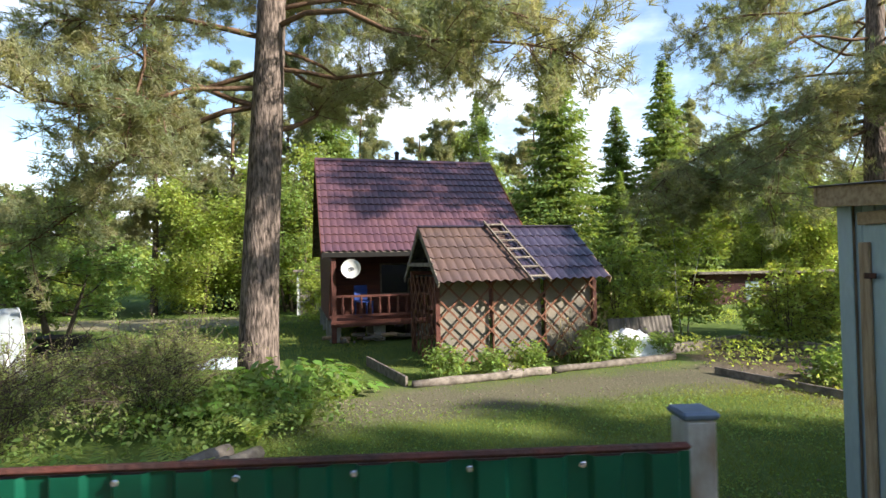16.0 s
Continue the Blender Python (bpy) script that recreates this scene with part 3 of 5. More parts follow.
# a torn end of the net hangs from a green post
torn = []
for k in range(30):
    st = np.array([-4.5, 2.12, rngf.uniform(0.55, 1.05)])
    torn.append((branch_path(rngf, st, (rngf.uniform(0.35, 1.0), rngf.uniform(-0.05, 0.15), rngf.uniform(-1.0, -0.3)), rngf.uniform(0.3, 0.8), 6, 0.9, -0.2), [0.0015] * 7))
tagged(tubes("netting", torn, M_WIREGREEN, None, "", 4), "torn green plastic netting hanging from a fence post", "netting")
tagged(tubes("netting", bundle, M_WIREGREEN, None, "", 4), "tangled green plastic netting tied to the pipe post", "netting")

# the far fence past the green gate
far_fence = thing("roadside_fence", (0, 0, 0), "weathered posts with wire mesh along the road", "fence")
for i, x in enumerate((-23.4, -25.9, -28.4, -31, -33.6, -36.2)):
    box("post", (x - 0.05, 2.4, -0.1), (x + 0.05, 2.5, 1.45 + 0.06 * (i % 3)), M_GREYWOOD, far_fence)
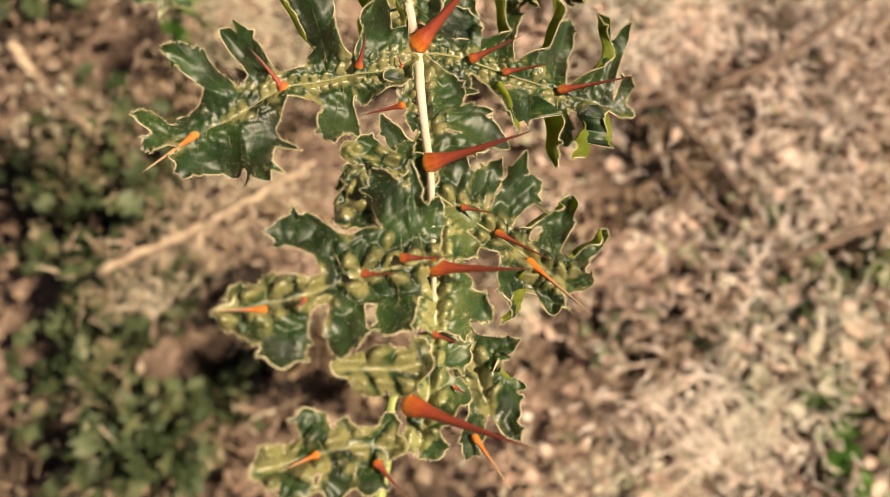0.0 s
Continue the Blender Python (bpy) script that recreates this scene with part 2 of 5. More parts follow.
def spline(points, n):
    """n points along a smooth line through points."""
    p = np.asarray(points, float)
    if len(p) == 2:
        return p[0] + (p[1] - p[0]) * np.linspace(0, 1, n)[:, None]
    q = np.vstack([2 * p[0] - p[1], p, 2 * p[-1] - p[-2]])
    step = np.linalg.norm(np.diff(p, axis=0), axis=1)
    at = np.r_[0, np.cumsum(step)]
    out = []
    for d in np.linspace(0, at[-1], n):
        i = min(int(np.searchsorted(at, d, side="right")) - 1, len(p) - 2)
        u = (d - at[i]) / step[i]
        a, b, c, e = q[i], q[i + 1], q[i + 2], q[i + 3]
        out.append(0.5 * (2 * b + (c - a) * u + (2 * a - 5 * b + 4 * c - e) * u * u + (3 * b - a - 3 * c + e) * u ** 3))
    return np.array(out)


def tube(line, radii, sides=8, wobble=0.0, rng=None):
    """Verts and faces of a closed tube along a line."""
    line = np.asarray(line, float)
    n = len(line)
    radii = np.interp(np.linspace(0, 1, n), np.linspace(0, 1, len(radii)), radii)
    tangent = np.gradient(line, axis=0)
    tangent /= np.linalg.norm(tangent, axis=1)[:, None] + 1e-12
    ref = np.array([0.0, 0.0, 1.0]) if abs(tangent[0][2]) < 0.9 else np.array([1.0, 0.0, 0.0])
    verts, faces = [], []
    for i in range(n):
        a = np.cross(tangent[i], ref)
        a /= np.linalg.norm(a) + 1e-12
        b = np.cross(a, tangent[i])
        for k in range(sides):
            w = 2 * math.pi * k / sides
            r = radii[i] * (1 + (wobble * rng.uniform(-1, 1) if rng is not None else 0))
            verts.append(line[i] + r * (math.cos(w) * a + math.sin(w) * b))
    for i in range(n - 1):
        for k in range(sides):
            l = (k + 1) % sides
            faces.append((i * sides + k, i * sides + l, (i + 1) * sides + l, (i + 1) * sides + k))
    faces.append(tuple(range(sides))[::-1])
    faces.append(tuple(range((n - 1) * sides, n * sides)))
    return verts, faces


plant = tagged(new("thorny_nightshade"), "tall thorny nightshade with lobed glossy leaves and orange thorns", "plant")
plant.location = (-0.035, 0.265, 0.0)
bpy.context.view_layer.update()
RNG = np.random.default_rng(7)


def leaf(line, radii, mat, label):
    """The midrib of one leaf of the plant; its lobes and thorns hang under it. Millimetres."""
    pts = spline(line, 8 * len(line)) / 1000
    v, f = tube(pts, [r / 1000 for r in radii], 10, 0.05, RNG)
    ob = new("leaf", mesh_from("leaf", v, f, (mat,)))
    under(ob, plant)
    if mat is PALE_STEM:
        hairs, hf = [], []
        for i in RNG.integers(0, len(v), 1600):
            d = np.asarray(v[i]) - pts[i // 10] + RNG.normal(0, 0.0004, 3)
            d /= np.linalg.norm(d)
            a = np.cross(d, (0.3, 0.5, 0.8))
            root, k = np.asarray(v[i]) + RNG.normal(0, 0.0001, 3), len(hairs)
            hairs += [root + 0.00003 * a, root - 0.00003 * a, root + d * RNG.uniform(0.0003, 0.0007)]
            hf.append((k, k + 1, k + 2))
        under(new("fuzz", mesh_from("fuzz", hairs, hf, (HAIR,))), ob)
    return tagged(ob, label)


def stalk(parent, line, radii, mat):
    """A bare length of leaf stalk. Millimetres."""
    v, f = tube(spline(line, 20) / 1000, [r / 1000 for r in radii], 10, 0.05, RNG)
    under(new("stalk", mesh_from("stalk", v, f, (mat,))), parent)


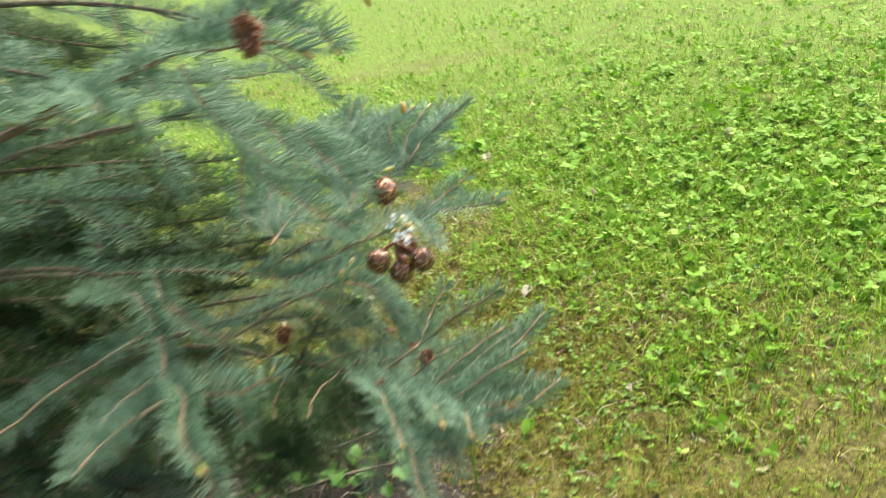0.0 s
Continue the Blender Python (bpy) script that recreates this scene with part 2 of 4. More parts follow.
def glitter_glass(name):
    """Dark brown glass under a skin of crumpled foil flakes, amber, rosy and smoky."""
    m, n, l, b = material(name, 0.2)
    co = n.new("ShaderNodeTexCoord")
    warp = n.new("ShaderNodeTexNoise")
    warp.inputs["Scale"].default_value, warp.inputs["Detail"].default_value = 110, 3
    l.new(co.outputs["Object"], warp.inputs["Vector"])
    move = n.new("ShaderNodeVectorMath")
    move.operation = "MULTIPLY_ADD"
    l.new(warp.outputs["Color"], move.inputs[0])
    move.inputs[1].default_value = (0.006, 0.006, 0.006)
    l.new(co.outputs["Object"], move.inputs[2])
    v = n.new("ShaderNodeTexVoronoi")
    v.inputs["Scale"].default_value = 420
    l.new(move.outputs[0], v.inputs["Vector"])
    sep = n.new("ShaderNodeSeparateColor")
    l.new(v.outputs["Color"], sep.inputs[0])
    flake = ramp(n, l, sep.outputs[0], [(0.0, (0.085, 0.030, 0.018)), (0.25, (0.19, 0.070, 0.040)), (0.5, (0.33, 0.145, 0.075)), (0.72, (0.42, 0.205, 0.135)), (0.88, (0.55, 0.31, 0.20)), (0.97, (0.85, 0.60, 0.44))])
    col = mix(n, l, ramp(n, l, noise_tex(n, l, 380, 4), [(0.4, (0, 0, 0)), (0.66, (1, 1, 1))]), flake, (0.42, 0.34, 0.30), "MULTIPLY")
    col = mix(n, l, ramp(n, l, noise_tex(n, l, 95, 3), [(0.38, (0, 0, 0)), (0.62, (1, 1, 1))]), col, (0.74, 0.55, 0.42), "MULTIPLY")
    l.new(col, b.inputs["Base Color"])
    met = n.new("ShaderNodeMapRange")
    l.new(sep.outputs[0], met.inputs[0])
    met.inputs[1].default_value, met.inputs[2].default_value, met.inputs[3].default_value, met.inputs[4].default_value = 0.35, 0.85, 0.25, 0.95
    l.new(met.outputs[0], b.inputs["Metallic"])
    rough = n.new("ShaderNodeMapRange")
    l.new(sep.outputs[1], rough.inputs[0])
    rough.inputs[3].default_value, rough.inputs[4].default_value = 0.12, 0.42
    l.new(rough.outputs[0], b.inputs["Roughness"])
    b.inputs["Coat Weight"].default_value, b.inputs["Coat Roughness"].default_value = 0.7, 0.07
    add = n.new("ShaderNodeMath")
    add.operation = "MULTIPLY_ADD"
    l.new(noise_tex(n, l, 420, 5, 0.65), add.inputs[0])
    add.inputs[1].default_value = 0.9
    l.new(sep.outputs[2], add.inputs[2])
    bump(n, l, b, add.outputs[0], 0.9, 0.0012)
    tilt = n.new("ShaderNodeVectorMath")
    tilt.operation = "MULTIPLY_ADD"
    l.new(v.outputs["Color"], tilt.inputs[0])
    tilt.inputs[1].default_value = (0.7, 0.7, 0.7)
    tilt.inputs[2].default_value = (-0.35, -0.35, -0.35)
    lean = n.new("ShaderNodeVectorMath")
    l.new(tilt.outputs[0], lean.inputs[0])
    geo = n.new("ShaderNodeNewGeometry")
    l.new(geo.outputs["Normal"], lean.inputs[1])
    even = n.new("ShaderNodeVectorMath")
    even.operation = "NORMALIZE"
    l.new(lean.outputs[0], even.inputs[0])
    l.new(even.outputs[0], b.inputs["Normal"].links[0].from_node.inputs["Normal"])
    return m


CRACKLE = glitter_glass("copper_crackle_glass")
BEAD, _n, _l, _b = material("bronze_glitter_bead", 0.15, 0.85)
_geo = _n.new("ShaderNodeNewGeometry")
_l.new(ramp(_n, _l, _geo.outputs["Random Per Island"], [(0.0, (0.045, 0.014, 0.012)), (0.45, (0.10, 0.035, 0.028)), (0.65, (0.38, 0.16, 0.06)), (0.85, (0.70, 0.40, 0.18)), (1.0, (0.90, 0.68, 0.42))]), _b.inputs["Base Color"])
PLASTIC, _n, _l, _b = material("translucent_red_brown_plastic", 0.25)
_l.new(ramp(_n, _l, noise_tex(_n, _l, 90), [(0.3, (0.10, 0.022, 0.012)), (0.7, (0.22, 0.06, 0.03))]), _b.inputs["Base Color"])
_b.inputs["Coat Weight"].default_value = 0.4
FELT, _n, _l, _b = material("frosted_white_plastic", 0.55)
_f = noise_tex(_n, _l, 900, 4, 0.7)
_l.new(ramp(_n, _l, _f, [(0.3, (0.58, 0.60, 0.60)), (0.6, (0.76, 0.77, 0.76))]), _b.inputs["Base Color"])
bump(_n, _l, _b, _f, 0.5, 0.0006)
_b.inputs["Sheen Weight"].default_value = 0.3
GOLD, _n, _l, _b = material("gold_tinsel_thread", 0.3, 0.9)
_f = noise_tex(_n, _l, 1500, 3)
_l.new(ramp(_n, _l, _f, [(0.35, (0.30, 0.19, 0.02)), (0.65, (0.85, 0.66, 0.12))]), _b.inputs["Base Color"])
bump(_n, _l, _b, _f, 0.9, 0.0006)
CORD, _n, _l, _b = material("grey_twisted_thread", 0.6)
_w = noise_tex(_n, _l, 1400, 2)
_l.new(ramp(_n, _l, _w, [(0.42, (0.05, 0.045, 0.045)), (0.6, (0.42, 0.38, 0.35))]), _b.inputs["Base Color"])


# ---- mesh helpers ----
def mesh_object(name, verts, faces, mat, smooth=True, parent=None, inverse=None):
    me = bpy.data.meshes.new(name)
    verts = np.asarray(verts, dtype=np.float64)
    faces = [np.asarray(f, dtype=np.int32) for f in (faces if isinstance(faces, list) else [faces])]
    total = sum(f.shape[0] for f in faces)
    loops = np.concatenate([f.ravel() for f in faces])
    sizes = np.concatenate([np.full(f.shape[0], f.shape[1], np.int32) for f in faces])
    me.vertices.add(len(verts))
    me.vertices.foreach_set("co", verts.ravel())
    me.loops.add(len(loops))
    me.loops.foreach_set("vertex_index", loops)
    me.polygons.add(total)
    me.polygons.foreach_set("loop_start", np.concatenate([[0], np.cumsum(sizes)[:-1]]).astype(np.int32))
    me.polygons.foreach_set("use_smooth", np.full(total, smooth))
    me.update(calc_edges=True)
    me.validate()
    me.materials.append(mat)
    ob = new(name, me)
    if parent is not None:
        ob.parent = parent
        if inverse is not None:
            ob.matrix_parent_inverse = inverse
    return ob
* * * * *
> _Written instruction_
Copy every line of the entries above in which "part" occurs.

> _Written solution_
Continue the Blender Python (bpy) script that recreates this scene with part 3 of 5. More parts follow.
Continue the Blender Python (bpy) script that recreates this scene with part 2 of 5. More parts follow.
Continue the Blender Python (bpy) script that recreates this scene with part 2 of 4. More parts follow.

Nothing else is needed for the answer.